They called it 'The World,' and they were not entirely joking. At its height around 1900, Charters Towers was the second-largest settlement in Queensland, a gold city of some 27,000 people with its own stock exchange, its own School of Mines, grand banks and brick arcades, and so much on offer that locals boasted you could get anything you wanted in the Towers without ever leaving. The gold has long gone, but the city it built still stands on the dry inland plateau south-west of Townsville, an almost intact Victorian streetscape baking in the North Queensland sun, equal parts living town and magnificent ghost.
The whole improbable city grew from a single morning in late December 1871. A small prospecting party - Hugh Mosman, George Clark, James Fraser, and a twelve-year-old Aboriginal boy named Jupiter who worked with Mosman - was camped near Towers Hill when a thunderstorm scattered their horses. Searching for them, Jupiter found gold-bearing stone at the foot of the hill, and the rush was on. He was given the name Jupiter Mosman, and he lived long enough to see the city his discovery built rise and fall around him. In his old age, denied a pension because he was Aboriginal, he was cared for at the local Eventide Home only after the townspeople petitioned the government on his behalf, a debt of honour to the child who started it all. A monument in town now marks the spot where he found the first gold.
Charters Towers gold lay deep in reefs, not loose in the rivers, and that single geological fact shaped everything. Extracting it took machinery, capital and permanence, so instead of a fleeting tent camp the field grew a substantial brick city. British money, drawn by a dazzling display of local ore in London in 1886, poured in through the stock exchange that ran its famous evening 'call' from the Royal Arcade on Mosman Street. The field peaked in 1899 at over 319,000 ounces of gold, having produced, across its life, something like seven million ounces in total. Walk the main streets today and the boom is still legible in the ornate facades, the deep shading verandahs and the confident scale of buildings made for a city that believed it would only grow.
When the gold ran too deep to pay, the people left, and that exodus is exactly why so much survives. With no pressure to redevelop, the grand buildings of the 1880s and 1890s were simply left standing, frozen at the moment the boom broke. Charters Towers offers this history through its 'Ghosts of Gold' heritage trail, and the centrepiece is the Venus Battery at nearby Millchester. Built in 1872 and worked until 1973, it grew into Queensland's largest, oldest and most complete ore-crushing mill, and you can still tour the great shed where steam-driven stamps once thundered, pulverising rock to free the gold. It is the rare place where the noise and scale of the goldfield can still be imagined in full.

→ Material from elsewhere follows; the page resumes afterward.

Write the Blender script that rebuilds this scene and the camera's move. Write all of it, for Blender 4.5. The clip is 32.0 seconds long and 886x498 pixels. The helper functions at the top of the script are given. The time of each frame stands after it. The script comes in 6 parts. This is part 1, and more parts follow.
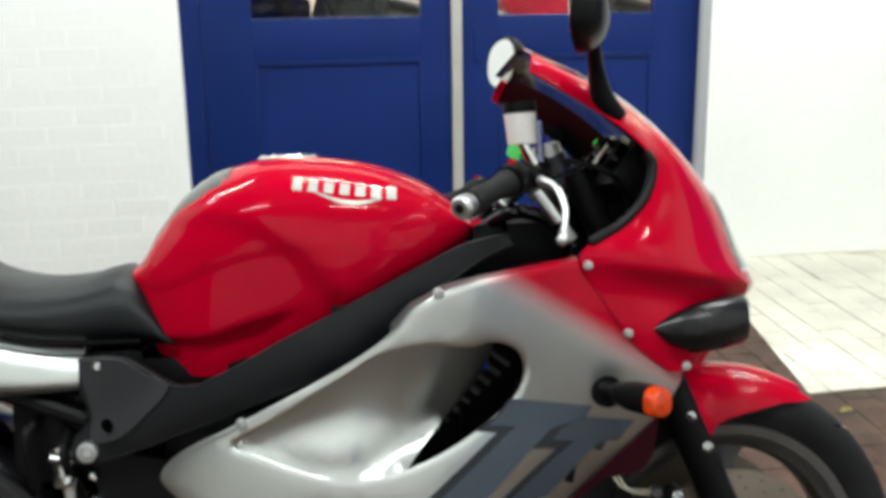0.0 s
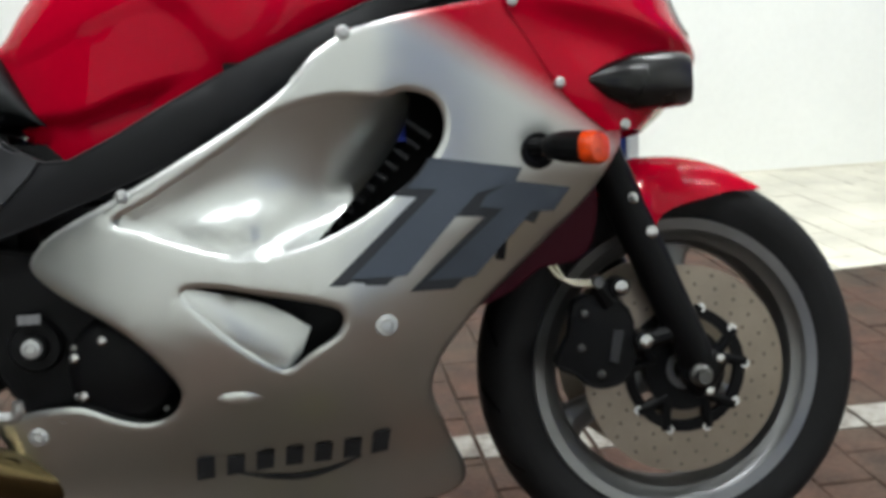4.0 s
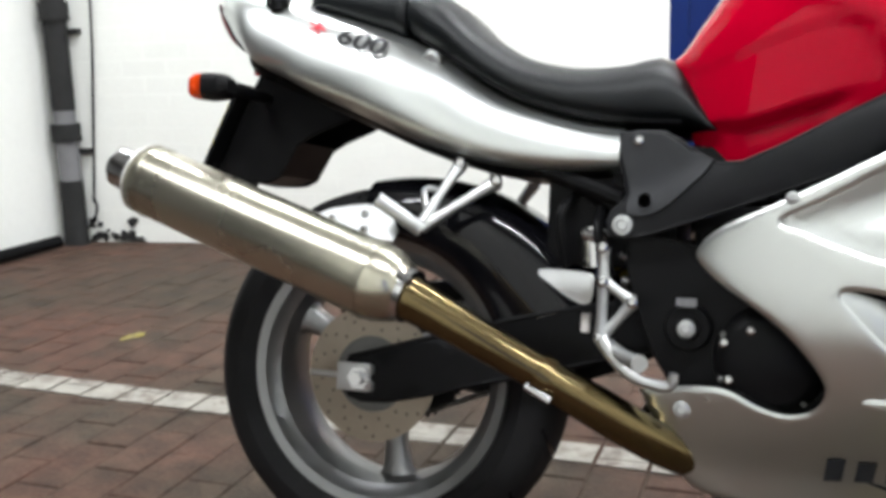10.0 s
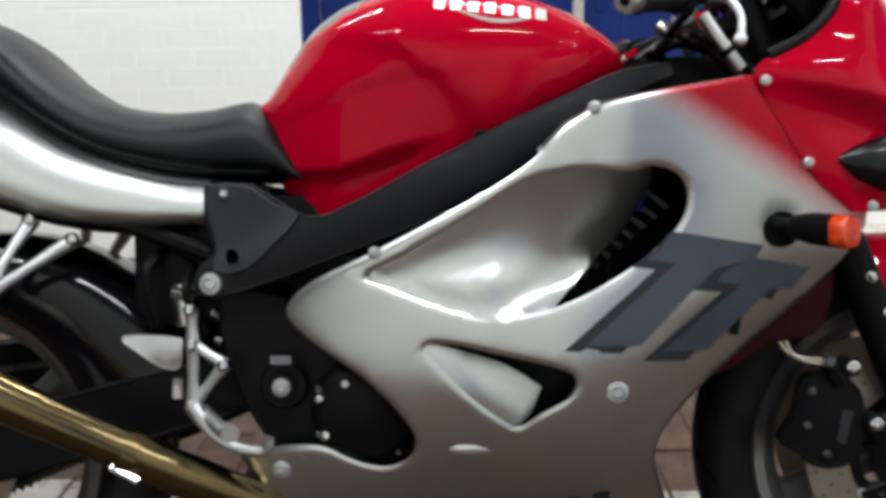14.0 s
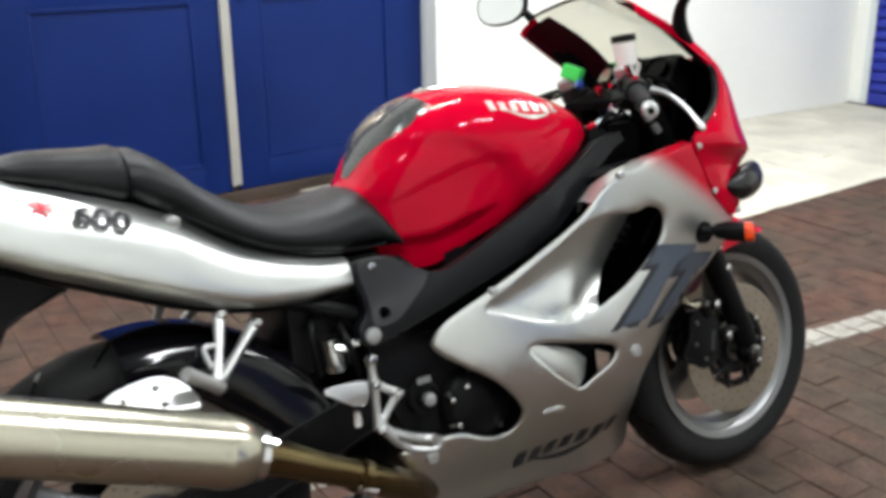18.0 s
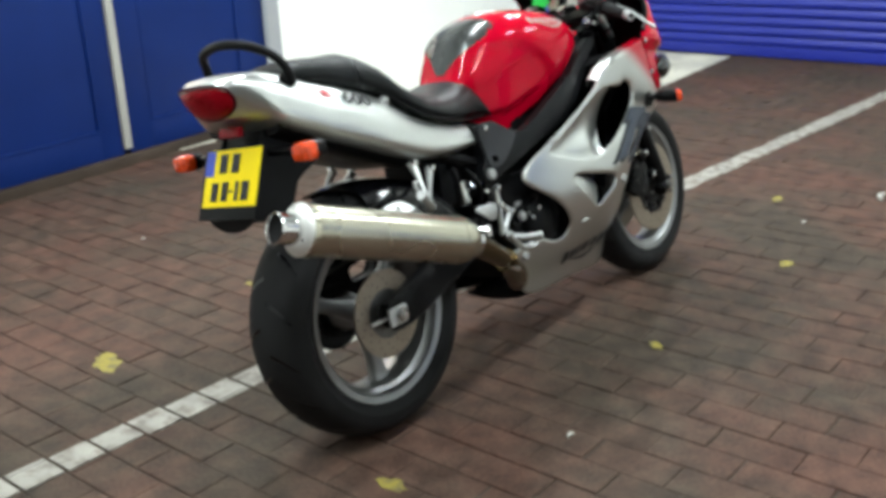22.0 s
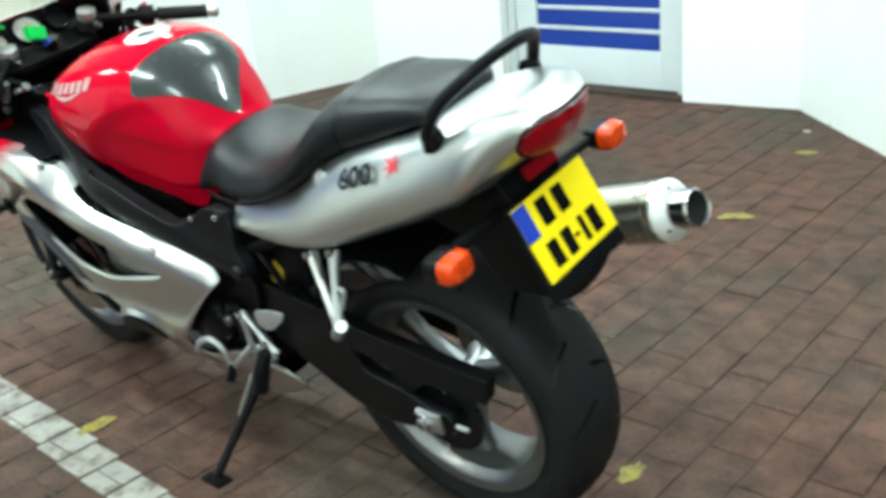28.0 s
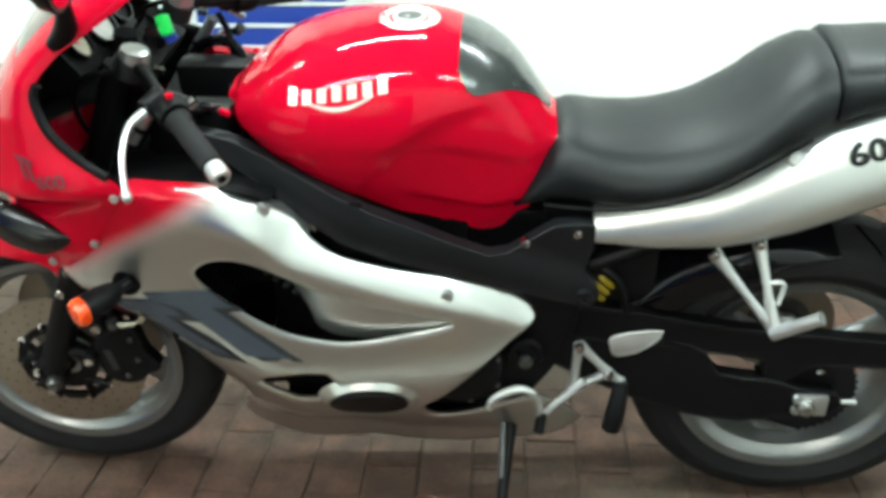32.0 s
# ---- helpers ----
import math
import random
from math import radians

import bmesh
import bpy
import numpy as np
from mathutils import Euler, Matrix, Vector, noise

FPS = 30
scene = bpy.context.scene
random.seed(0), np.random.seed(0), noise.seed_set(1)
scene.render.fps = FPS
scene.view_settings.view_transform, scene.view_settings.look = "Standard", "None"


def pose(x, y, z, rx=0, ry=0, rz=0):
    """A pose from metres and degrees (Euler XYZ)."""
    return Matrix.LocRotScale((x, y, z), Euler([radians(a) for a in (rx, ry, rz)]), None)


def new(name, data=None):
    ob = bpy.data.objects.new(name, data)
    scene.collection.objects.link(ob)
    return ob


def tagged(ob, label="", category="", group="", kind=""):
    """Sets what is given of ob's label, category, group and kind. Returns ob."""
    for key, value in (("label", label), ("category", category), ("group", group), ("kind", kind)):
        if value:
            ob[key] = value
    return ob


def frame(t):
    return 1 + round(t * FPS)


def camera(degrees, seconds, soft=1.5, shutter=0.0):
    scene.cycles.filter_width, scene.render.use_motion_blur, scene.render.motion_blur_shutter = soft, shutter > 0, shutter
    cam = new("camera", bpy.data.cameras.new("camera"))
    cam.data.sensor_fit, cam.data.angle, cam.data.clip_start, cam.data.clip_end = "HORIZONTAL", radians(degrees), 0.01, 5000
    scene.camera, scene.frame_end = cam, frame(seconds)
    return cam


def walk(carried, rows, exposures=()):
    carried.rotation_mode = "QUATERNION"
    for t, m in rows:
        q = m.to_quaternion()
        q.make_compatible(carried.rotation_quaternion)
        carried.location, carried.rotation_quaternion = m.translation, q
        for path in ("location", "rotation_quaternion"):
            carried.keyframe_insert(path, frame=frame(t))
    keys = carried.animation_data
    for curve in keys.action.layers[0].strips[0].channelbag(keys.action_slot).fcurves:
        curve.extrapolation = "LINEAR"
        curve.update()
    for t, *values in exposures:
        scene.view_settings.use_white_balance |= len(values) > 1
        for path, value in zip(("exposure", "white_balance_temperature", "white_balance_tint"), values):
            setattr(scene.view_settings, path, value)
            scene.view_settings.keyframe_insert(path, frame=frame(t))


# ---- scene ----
cam = camera(48.21, 32.0, 4.0, 0.5)
PATH = [
    (0.0, pose(0.1035, -1.4072, 1.2049, 76.033, 0.846, -5.362)),
    (0.5, pose(0.1188, -1.3049, 1.0832, 80.965, 1.310, -4.585)),
    (1.0, pose(0.1297, -1.2940, 0.9712, 84.299, 1.277, -3.889)),
    (1.5, pose(0.1308, -1.2885, 0.9331, 84.026, -0.163, -5.291)),
    (2.0, pose(0.1350, -1.2894, 0.9201, 82.671, 0.722, -6.355)),
    (2.5, pose(0.1366, -1.3014, 0.9074, 81.463, 1.232, -6.928)),
    (3.0, pose(0.1403, -1.3139, 0.8840, 79.354, 1.976, -8.153)),
    (3.5, pose(0.1422, -1.3206, 0.8713, 77.176, 2.111, -9.131)),
    (5.5, pose(0.1101, -1.3616, 0.8278, 74.660, 0.970, -6.722)),
    (6.0, pose(0.0878, -1.3687, 0.8493, 74.825, 1.431, -2.684)),
    (6.5, pose(0.0511, -1.3766, 0.8535, 74.857, 1.424, 0.480)),
    (7.0, pose(0.0019, -1.3932, 0.8403, 75.823, 1.078, 4.346)),
    (7.5, pose(-0.0165, -1.4097, 0.8382, 76.869, 1.206, 8.153)),
    (8.0, pose(-0.0376, -1.4282, 0.8458, 77.119, 1.288, 12.007)),
    (8.5, pose(-0.0441, -1.4369, 0.8403, 77.339, 1.094, 15.380)),
    (9.0, pose(-0.0556, -1.4397, 0.8394, 77.601, 1.106, 18.232)),
    (9.5, pose(-0.0596, -1.4471, 0.8382, 77.681, 1.717, 19.405)),
    (10.0, pose(-0.0602, -1.4429, 0.8389, 78.604, 1.767, 19.581)),
    (10.5, pose(-0.0601, -1.4422, 0.8430, 80.105, 1.898, 19.072)),
    (11.0, pose(-0.0651, -1.4409, 0.8512, 81.383, 1.539, 19.140)),
    (11.5, pose(-0.0693, -1.4413, 0.8514, 81.787, 0.938, 18.776)),
    (12.0, pose(-0.0673, -1.4417, 0.8519, 81.921, 0.955, 18.314)),
    (12.5, pose(-0.0217, -1.4229, 0.8657, 82.439, 0.906, 15.296)),
    (13.0, pose(-0.0090, -1.4095, 0.8727, 81.818, 1.149, 9.352)),
    (13.5, pose(0.0117, -1.3865, 0.8712, 80.536, 1.245, 4.799)),
    (14.0, pose(0.0388, -1.3442, 0.9306, 76.912, 0.783, 0.526)),
    (14.5, pose(0.0333, -1.3488, 1.0500, 71.495, 0.400, -0.832)),
    (15.0, pose(-0.0230, -1.4242, 1.1900, 67.964, 1.004, -3.794)),
    (15.5, pose(-0.0803, -1.4698, 1.2548, 69.291, 1.982, -8.097)),
    (17.5, pose(-0.7550, -1.4678, 1.2371, 72.447, 1.930, -28.849)),
    (18.0, pose(-1.0330, -1.5005, 1.2719, 72.009, 0.692, -31.850)),
    (18.5, pose(-1.2927, -1.5105, 1.2803, 73.801, 3.432, -38.071)),
    (19.0, pose(-1.5120, -1.5776, 1.2787, 75.100, 1.730, -39.299)),
    (19.5, pose(-1.7081, -1.6253, 1.2871, 76.026, 2.567, -41.859)),
    (20.0, pose(-1.9132, -1.5895, 1.2896, 74.804, 2.434, -47.902)),
    (20.5, pose(-2.0818, -1.6115, 1.2779, 74.387, 2.880, -48.293)),
    (21.0, pose(-2.2254, -1.6931, 1.2829, 74.707, 1.709, -46.982)),
    (21.5, pose(-2.3015, -1.7105, 1.2823, 73.874, 1.996, -47.031)),
    (22.0, pose(-2.3355, -1.5921, 1.2810, 70.561, 2.128, -50.755)),
    (22.5, pose(-2.3827, -1.4108, 1.2833, 69.776, 4.575, -55.466)),
    (23.0, pose(-2.3884, -1.2010, 1.2761, 69.988, 5.080, -59.198)),
    (23.5, pose(-2.3907, -0.9395, 1.2712, 67.768, 3.958, -61.735)),
    (24.0, pose(-2.4406, -0.6364, 1.2756, 66.676, 7.065, -71.255)),
    (24.5, pose(-2.4161, -0.3424, 1.2564, 66.389, 6.274, -74.851)),
    (25.0, pose(-2.3695, -0.0718, 1.2705, 66.299, 3.582, -80.671)),
    (25.5, pose(-2.3408, 0.1863, 1.2353, 65.308, 4.036, -94.305)),
    (27.5, pose(-2.0058, 1.1872, 1.2523, 67.816, 4.891, -133.146)),
    (28.0, pose(-1.8388, 1.3451, 1.2670, 68.061, 4.905, -139.338)),
    (28.5, pose(-1.6628, 1.5340, 1.2392, 69.323, 4.003, -141.646)),
    (29.0, pose(-1.4951, 1.6908, 1.2516, 68.802, 4.554, -145.520)),
    (29.5, pose(-1.2965, 1.7471, 1.2346, 69.885, 4.608, -147.839)),
    (30.0, pose(-1.1007, 1.7732, 1.2377, 69.819, 3.825, -150.479)),
    (30.5, pose(-0.8370, 1.8381, 1.2366, 69.061, 2.859, -158.843)),
    (31.0, pose(-0.6255, 1.8413, 1.2461, 68.813, 3.523, -165.148)),
    (31.5, pose(-0.3929, 1.7769, 1.2530, 66.975, 2.145, -169.510)),
    (32.0, pose(-0.1682, 1.7718, 1.2477, 66.725, 0.452, -175.896)),
]
EXPOSURES = [(0.0, -0.05, 6450, 10), (1.0, -0.12, 6450, 10), (3.0, -0.2, 6400, 12), (6.0, 0.22, 6350, 11), (7.0, 0.3, 6350, 18), (9.0, 0.4, 6400, 16), (11.0, 0.05, 6400, 15), (13.0, -0.22, 6400, 14), (14.0, -0.22, 6400, 16), (15.0, -0.2, 6400, 15), (18.0, 0.2, 6450, 14), (21.0, 0.15, 6400, 11), (23.0, 0.25, 6050, 2), (25.0, 0.32, 5880, -7), (28.0, 0.48, 5900, -5), (30.0, 0.54, 6150, -1), (31.0, 0.60, 6200, 0), (32.0, 0.66, 6200, -3)]
walk(cam, PATH, EXPOSURES)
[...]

A lesser town would have died when the mines closed. Charters Towers did something cleverer: it reinvented itself. As the population shrank, falling property values and empty buildings drew in private schools, and the grand old villas of mining magnates found new life as boarding houses for students from across North Queensland. Mining magnate Edmund Plant's own Thornburgh House became a college, and schools such as Blackheath and Thornburgh and All Souls, founded around 1920, established a reputation that endures. Today education is one of the town's largest industries, and Charters Towers is known across Queensland as a school town, its boarding colleges drawing children from remote stations hundreds of kilometres away.
For the full sweep of it, climb Towers Hill, the bald rise where Jupiter Mosman's gold was found. From the lookout the whole city spreads out below, the heritage grid and the surrounding bush stretching to a flat horizon. The hill holds another layer of history too: during the Second World War, when North Queensland became Australia's front line, Charters Towers was a major staging post for Australian and American air forces, and more than forty munitions bunkers were dug into Towers Hill to store bombs and ammunition. Rock wallabies pick their way among the ruins now. Standing up there at dusk, with the old gold city glowing below and the wartime bunkers at your back, it is easy to understand why the people who lived here once thought they had everything, and called it 'The World.'
Charters Towers lies at approximately 20.073 degrees south, 146.260 degrees east, on the dry inland plateau of North Queensland, about 130 km south-west of Townsville near the Burdekin River. From the air the town is unmistakable: a compact, well-preserved heritage grid centred on Mosman and Gill Streets, with the bald dome of Towers Hill rising on the southern edge and the pale scars of old mine workings and mullock heaps scattered through the surrounding suburbs and the eastern district of Queenton. A recommended viewing altitude is 2,500 to 5,000 feet AGL for the townscape and Towers Hill. Charters Towers Airport (YCHT) sits on the north-eastern edge of town at roughly 20.04 S, 146.27 E; the major regional gateway, Townsville Airport (YBTL), is about 102 km to the north-east, and there are direct flights between the two. Visibility is typically excellent through the long dry season (April to October); summer (November to March) brings heat haze, higher humidity and afternoon thunderstorms.